Da Waltz a Rubio, Trump punta sugli “yes man”

Trump costruisce un team senza margini di dissenso, con figure fedeli e posizioni di forza per un secondo mandato di comando totale

Da Waltz a Rubio, Trump punta sugli “yes man”

Donald Trump non è noto certo  per le mezze misure e questa volta sembra intenzionato a non lasciare nulla al caso, nemmeno le sue scelte per le posizioni strategiche. La recente nomina di Mike Waltz come consigliere per la sicurezza nazionale è l’esempio perfetto: Waltz è un deputato repubblicano noto per le sue posizioni anti-Cina e per il suo sostegno incondizionato a Trump. Waltz dovrà confrontarsi con un panorama internazionale instabile: dalla guerra in Ucraina alle tensioni con Cina e Corea del Nord, passando per il fuoco incrociato in Medio Oriente. Ma c’è di più: Waltz rappresenta quell’ala dura che Trump ha scelto per il suo staff, un segnale chiaro di quali saranno le sue priorità in politica estera.

Un falco alla diplomazia e uno zar al confine: Trump disegna il suo nuovo team

Nel rimettere insieme i pezzi della sua squadra, Trump non si è limitato a rimettere in piedi solo le sue vecchie glorie. La scelta di Marco Rubio come Segretario di Stato non è solo simbolica; è una riconciliazione pubblica che racconta la presa salda che Trump esercita ormai sul Partito Repubblicano. E se una volta Rubio era un critico, oggi è uno dei fautori del suo programma. Di origini cubane, il senatore della Florida ha maturato un’esperienza in politica estera che va dalla lotta contro l’influenza cinese al sostegno a leggi sui diritti umani per Hong Kong. Con la sua nomina, l’orientamento è chiaro: sarà un “falco” alla guida della diplomazia americana, e non è certo un caso se Pechino ha già sanzionato Rubio, vietandogli l’ingresso.

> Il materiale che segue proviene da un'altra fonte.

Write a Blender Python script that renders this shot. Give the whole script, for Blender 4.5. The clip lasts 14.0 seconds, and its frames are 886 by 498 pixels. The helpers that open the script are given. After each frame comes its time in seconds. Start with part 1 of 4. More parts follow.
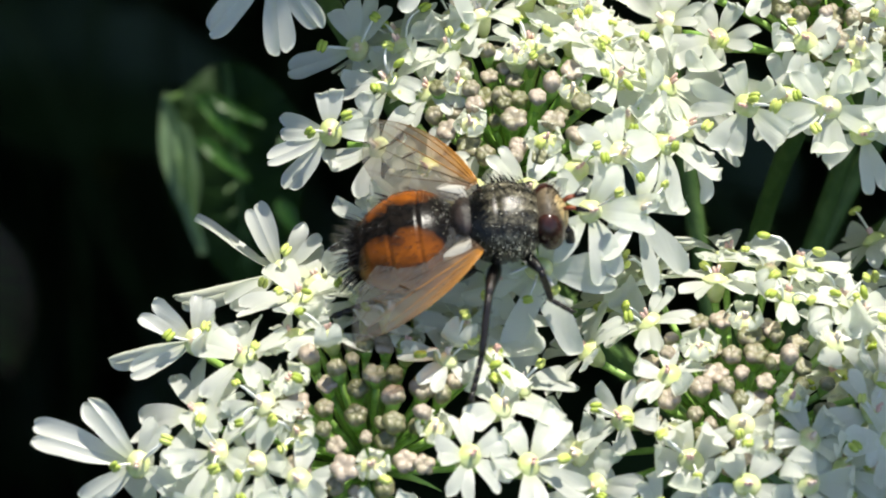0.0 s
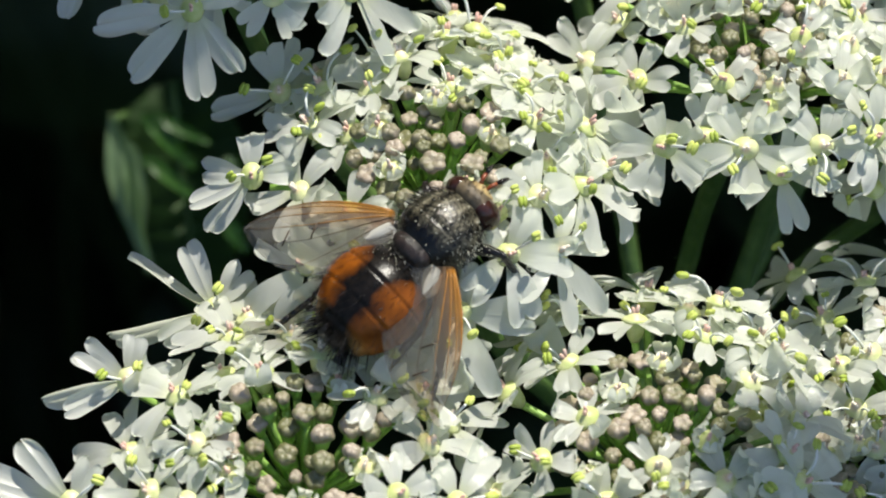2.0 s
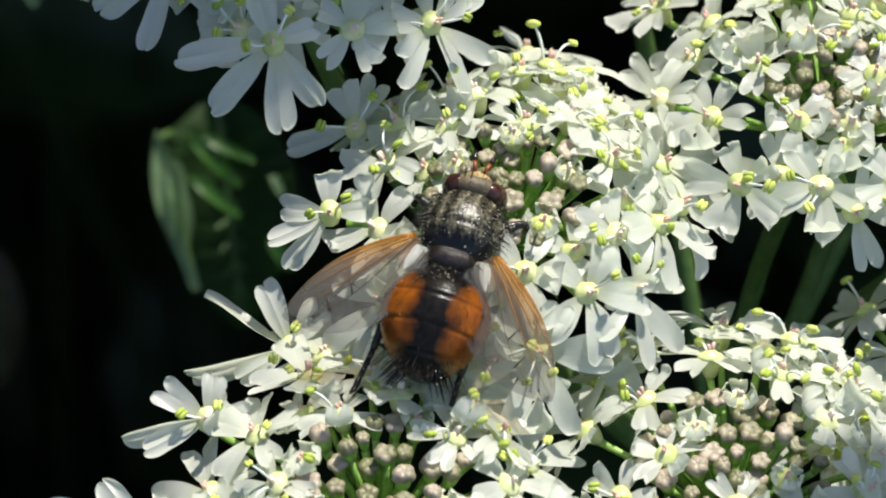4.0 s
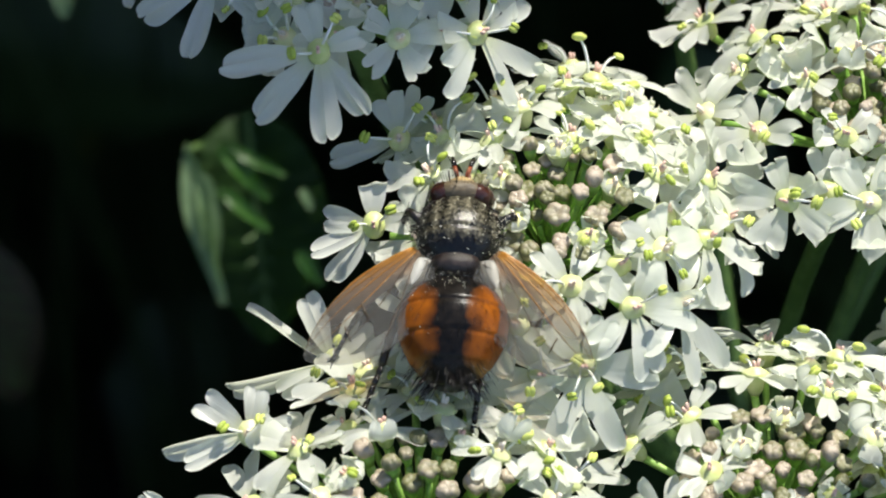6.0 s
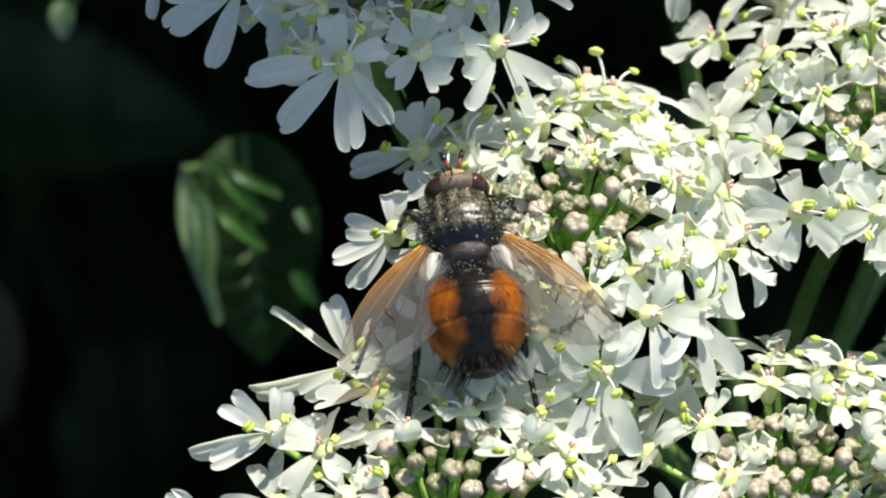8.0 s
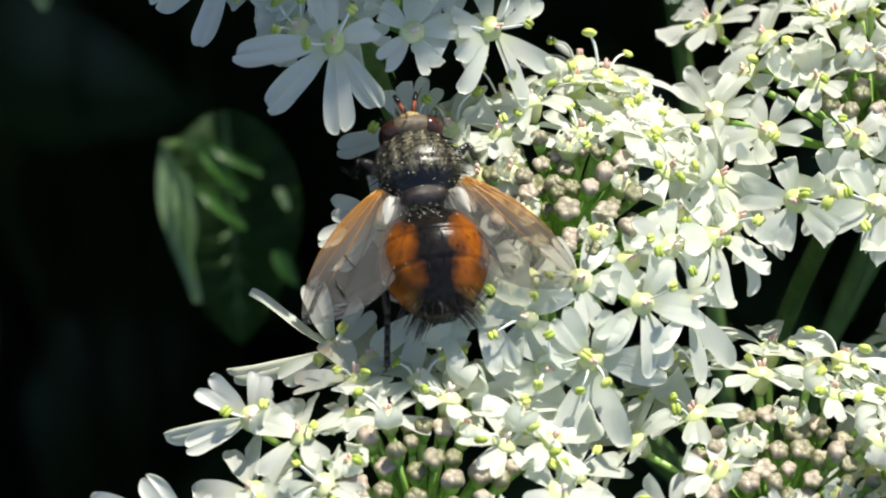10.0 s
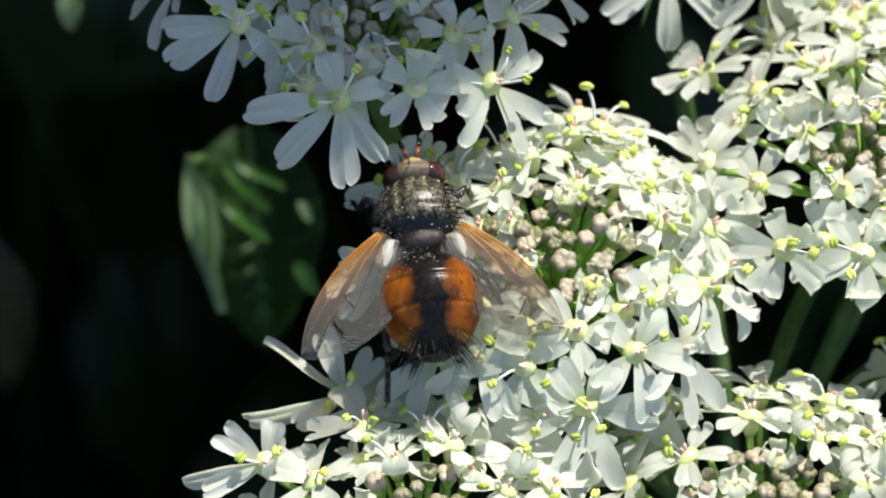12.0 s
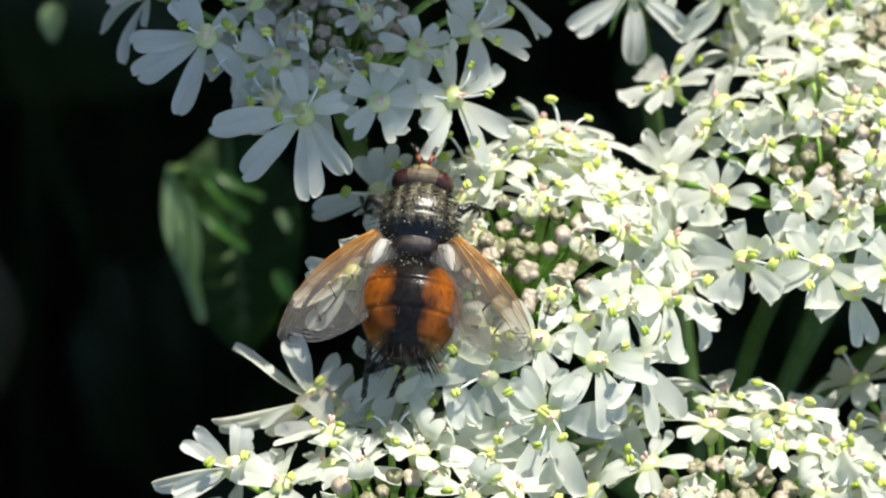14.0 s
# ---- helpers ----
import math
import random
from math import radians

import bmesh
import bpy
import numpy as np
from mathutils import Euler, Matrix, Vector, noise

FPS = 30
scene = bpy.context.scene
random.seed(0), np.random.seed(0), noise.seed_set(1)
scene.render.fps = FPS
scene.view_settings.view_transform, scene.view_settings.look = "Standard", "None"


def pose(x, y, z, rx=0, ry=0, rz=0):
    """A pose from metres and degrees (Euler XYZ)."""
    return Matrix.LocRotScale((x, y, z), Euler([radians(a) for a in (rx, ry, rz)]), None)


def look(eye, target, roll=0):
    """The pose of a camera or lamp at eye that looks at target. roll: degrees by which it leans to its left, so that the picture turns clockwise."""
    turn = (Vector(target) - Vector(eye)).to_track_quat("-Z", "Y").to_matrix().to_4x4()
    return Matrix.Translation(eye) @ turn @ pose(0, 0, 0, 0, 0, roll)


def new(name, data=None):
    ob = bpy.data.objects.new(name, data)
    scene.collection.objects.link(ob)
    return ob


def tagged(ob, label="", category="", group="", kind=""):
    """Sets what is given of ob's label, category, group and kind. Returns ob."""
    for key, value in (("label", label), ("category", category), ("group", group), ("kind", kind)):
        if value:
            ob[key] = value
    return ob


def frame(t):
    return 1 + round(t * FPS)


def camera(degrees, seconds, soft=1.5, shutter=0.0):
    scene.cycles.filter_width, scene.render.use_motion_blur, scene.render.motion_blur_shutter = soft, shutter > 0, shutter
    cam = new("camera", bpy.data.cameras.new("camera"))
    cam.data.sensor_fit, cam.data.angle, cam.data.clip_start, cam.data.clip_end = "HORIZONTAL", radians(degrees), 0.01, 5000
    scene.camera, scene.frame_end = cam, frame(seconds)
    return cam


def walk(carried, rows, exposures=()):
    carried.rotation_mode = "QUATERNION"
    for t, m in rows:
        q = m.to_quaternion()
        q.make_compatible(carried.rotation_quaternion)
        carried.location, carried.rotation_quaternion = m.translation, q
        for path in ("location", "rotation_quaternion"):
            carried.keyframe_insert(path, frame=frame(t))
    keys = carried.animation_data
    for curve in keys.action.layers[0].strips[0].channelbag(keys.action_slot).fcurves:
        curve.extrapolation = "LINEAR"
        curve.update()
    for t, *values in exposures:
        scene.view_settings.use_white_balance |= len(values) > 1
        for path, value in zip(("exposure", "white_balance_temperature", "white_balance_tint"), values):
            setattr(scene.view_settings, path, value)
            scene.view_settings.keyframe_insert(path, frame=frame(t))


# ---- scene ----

# ---- the camera and its way ----
cam = camera(16.0, 14.0, soft=2.0)
cam.data.dof.use_dof = True
cam.data.dof.focus_distance = 0.184
cam.data.dof.aperture_fstop = 62.0
CAMERA_ROWS = [
    (0, pose(0.00720, -0.12372, 1.13253, 42.422, 2.037, 0.973)),
    (0.5, pose(0.01193, -0.12273, 1.13406, 42.172, 2.394, 0.901)),
    (1, pose(0.01127, -0.12205, 1.13491, 42.123, 2.268, 0.815)),
    (1.5, pose(0.01117, -0.12256, 1.13509, 42.228, 2.165, 0.667)),
    (2, pose(0.01193, -0.12115, 1.13655, 41.712, 2.302, 0.690)),
    (2.5, pose(0.01095, -0.12090, 1.13844, 41.360, 2.263, 0.817)),
    (3, pose(0.01111, -0.12362, 1.13989, 41.514, 2.198, 0.841)),
    (3.5, pose(0.00958, -0.12236, 1.13910, 41.708, 2.035, 0.525)),
    (3.7, pose(0.00765, -0.11972, 1.13998, 41.260, 1.988, 0.460)),
    (5.8, pose(0.00301, -0.11839, 1.13730, 41.702, 1.094, 0.423)),
    (6, pose(0.00315, -0.11877, 1.13858, 41.694, 1.471, 0.810)),
    (6.5, pose(0.00000, -0.11795, 1.14057, 41.104, 0.719, 0.505)),
    (7, pose(0.00238, -0.12026, 1.13942, 42.166, 1.128, 0.742)),
    (7.5, pose(0.00067, -0.12214, 1.14031, 42.421, 0.792, 0.444)),
    (8, pose(-0.00172, -0.12265, 1.13925, 42.595, 0.293, 0.378)),
    (8.2, pose(-0.00206, -0.12000, 1.14187, 41.630, 0.242, 0.539)),
    (10.3, pose(-0.00271, -0.11973, 1.13632, 42.224, -0.733, 0.661)),
    (10.5, pose(-0.00206, -0.11850, 1.13670, 41.784, -0.572, 0.685)),
    (11, pose(0.00043, -0.11459, 1.13934, 40.102, 0.190, 1.391)),
    (11.5, pose(0.00037, -0.11781, 1.14328, 40.507, 0.171, 0.946)),
    (12, pose(0.00010, -0.11937, 1.14772, 40.757, 0.176, 1.095)),
    (12.5, pose(-0.00079, -0.11962, 1.14696, 40.985, -0.084, 1.115)),
    (13, pose(-0.00105, -0.11950, 1.14942, 40.452, -0.123, 0.947)),
    (13.5, pose(0.00139, -0.12038, 1.14933, 40.882, 0.159, 1.124)),
    (14, pose(0.00260, -0.12105, 1.15020, 40.860, 0.217, 1.200)),
]
walk(cam, CAMERA_ROWS, exposures=[(0.0, 0.60), (0.5, 0.42), (1.0, 0.42), (1.5, 0.42), (2.0, 0.26), (2.5, 0.36), (3.5, 0.38), (6.0, 0.49), (8.0, 0.64), (10.5, 0.55), (13.0, 0.56), (13.5, 0.64), (14.0, 0.64)])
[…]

Altra pedina fondamentale in questa nuova scacchiera è Tom Homan, nominato “zar del confine” con il compito di gestire quella che Trump ha promesso essere la più grande operazione di deportazione nella storia degli Stati Uniti. Homan, noto per aver difeso le politiche di “tolleranza zero” durante la prima amministrazione Trump, si prepara a riprendere quel programma con rinnovato vigore. I critici puntano il dito contro un approccio che rischia di trasformare la gestione del confine in una macchina repressiva, ma per Trump è una priorità assoluta. E, con Homan, ha trovato l’uomo giusto. 

L’approccio di Trump sule nomine è coerente con la sua filosofia di comando: niente spazio per voci dissonanti, ma solo una squadra costruita su fedeltà e visione comune. Si inserisce in questo quadro la scelta di Stephen Miller, nominato vice capo di gabinetto per la politica, l’architetto della “zero tolerance” in tema di immigrazione. Miller è da sempre uno dei più fedeli sostenitori di Trump e, in questo ruolo, avrà carta bianca per dare seguito a politiche dure e inflessibili sui cui il di nuovo presidente Usa vuole costruire la sua immagine da leader dal pugno di ferro. 

Una fedeltà senza margini di dissenso: il Pentagono e l’impronta trumpiana

In tutto questo, c’è un messaggio chiaro: Trump vuole una squadra che esegua i suoi ordini senza riserve. La democrazia per il magnate americano è semplice burocrazia al servizio del comando Persino il Pentagono, che nel suo primo mandato ha tentato di moderare alcune sue decisioni, sarà riorganizzato in modo da eliminare possibili frizioni. È già in corso il processo di selezione per un Segretario della Difesa che non metta in discussione il volere presidenziale, una scelta che ovviamente preoccupa molti analisti. C’è il serio timore che questa volta il Dipartimento della Difesa possa diventare un’estensione diretta della visione trumpiana, anche questa senza margini di dissenso.

Nella sua seconda amministrazione, Trump sembra intenzionato a chiudere il cerchio, inserendo figure solo figure che rappresentano le sue idee in ogni posizione chiave. Un spoils system senza precedenti. Ma la mossa è considerata da molti pericolosa, perché rischia inevitabilmente di minare l’indipendenza delle istituzioni. Ma per Trump, la lezione sembra chiara: basta con le figure che potrebbero fare da freno. Il Paese, per lui, ha bisogno di una squadra che abbia come unica virtù l’accondiscendenza alla sua guida. La fedeltà, solo quella.